Türkiye, Meşrutiyet döneminde batıya açılma hareketini; kendi ihtiyacı ve tercihi ile gerçekleştirmedi. Kendi bilgi kaynaklarını ve sosyal yapının ihtiyacını bilmeyen bir grup maceraperest ve kültürel açıdan sığ bir gençlik grubunun ve onları yönlendiren ideolojik batı entelijansyasının yol göstermesi ile gerçekleştirdi.

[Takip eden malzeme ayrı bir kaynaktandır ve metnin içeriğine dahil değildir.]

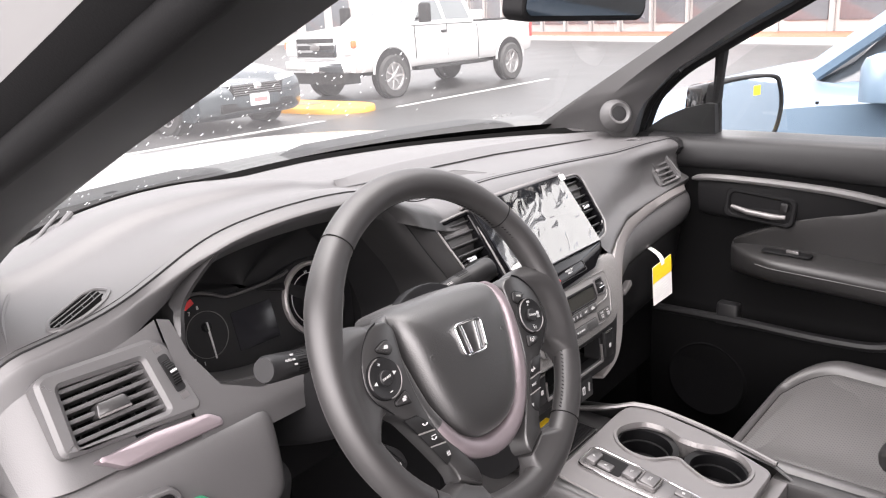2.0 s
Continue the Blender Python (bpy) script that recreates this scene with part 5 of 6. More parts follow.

Bu yüzden, halktan kopuk ve toplumun ihtiyaç ve tercihlerinden farklı bir istikamette gelişti.
Batı’nın ilmi, karşı çıkılmaz ve eleştirilemez bir hakikat olarak benimsendi. Avrupa’da Hristiyanlığın, din adamları tarafından bozulması ve menfaat kaynağı olarak görülmesinden sonra ilim, batı toplumunun dayanacağı bir “din” şeklinde kabul edildi. Bunun kaynağı da insanın aklı ve sezgileriydi Belki, batı için böyle bir sonuç kaçınılmazdı. Fakat, batı’nın kilise zulmüne ve onun ilme zıt tutumlarına İslam dünyasında benzer bir örnek bulmak mümkün değildir.
Buna rağmen Doğu ve İslam dünyasıda, batı’nın yabancılaştırıcı düşüncesinin etkisi altında, çok büyük bir aşağılık kompleksi oluştu. Bu durum, aydın insanların da içinde olduğu bütün kitlelere nüfuz eden bir virüs gibi, batı dışı her bilgiyi ve kaynağı hor gören ve reddeden bir kanaati ortaya çıkardı.
Bu kompleks, sadece bilgi ve sanat hayatını değil; aynı zamanda yaşayışı ve onu ait her parçayı “acaba batı’ya ne kadar uygundur” kaygısı ile değerlendirmeye çalıştı. Müslüman bir insan, namaz kılıyor veya başka bir İslami görevi yapıyorsa, “acaba, başkası buna ne der” gibi, aslında yabancılaşmanın getirdiği aşağılık duygusundan kaynaklanan “köleliliğe has psikolojik bir tavrı” ortaya çıkardı. Maalesef, ben de dahil, birçok insanın zaman zaman, “acaba nasıl karşılarlar ve ne derler” gibi kompleks ile kendimiz olmaktan bizi uzaklaştıran bir “düşünce fanusu” içine girmemize sebep oldu.
Artık bu Fanus’tan çıkma zamanı geldi. Çünkü böyle bir Fanus’tan çıkmaz ve üzerimizde İslam dininin bizi sunduğu Müslümanca yaşama sorumluluğu ve vaadini yerine getirememe ve batı düşünce ve sistem anlayışlarından oluşan fikri ve ruhu ağırlıkları kaldıramazsak, bizim ne özgün bir kültür ve yaşama sistemi sahip olabilme ve ne de bununla herhangi bir sosyal meseleyi çözebilme imkanımız bulunmayacaktır. İslam dini, kendine ait bir hayat tarzı ve insan tipi oluşturduğu için, onu sadece bir “ibadet ve ahlak dini” olarak görmemiz mümkün değildir. Dolayısıyla İslam, bir düşünce ve yaşama tarzı olarak, diğer felsefe ve sosyal doktrinlerin dışında bir değer sistemi inşa etmesinden dolayı, yaşayış düzenlerine bir alternatif görüş olarak düşünülmek durumundadır. Ve dolayısıyla, başka görüş ve hayat tarzlarının kavram ve kültürleriyle değil, kendi inanç ve yaşama kültürüyle açıklanması gerekir.
Zaten, kimlik krizi dediğimiz hadise de budur. Kendiniz olamadan, başkalarının zihni ve duygusal özelliklerini benimseyip, onları taklit etmek ve kendi varlığınızı onların varlığına bağlamak. Lütfen, kendimizi her an; kendi varlığımız, inanç dünyamız, kültürümüz ile mi, yoksa; başka dünyaların kalıplaşmış hükümleri ile mi yönlendirmeye çalıştığımızı düşünelim.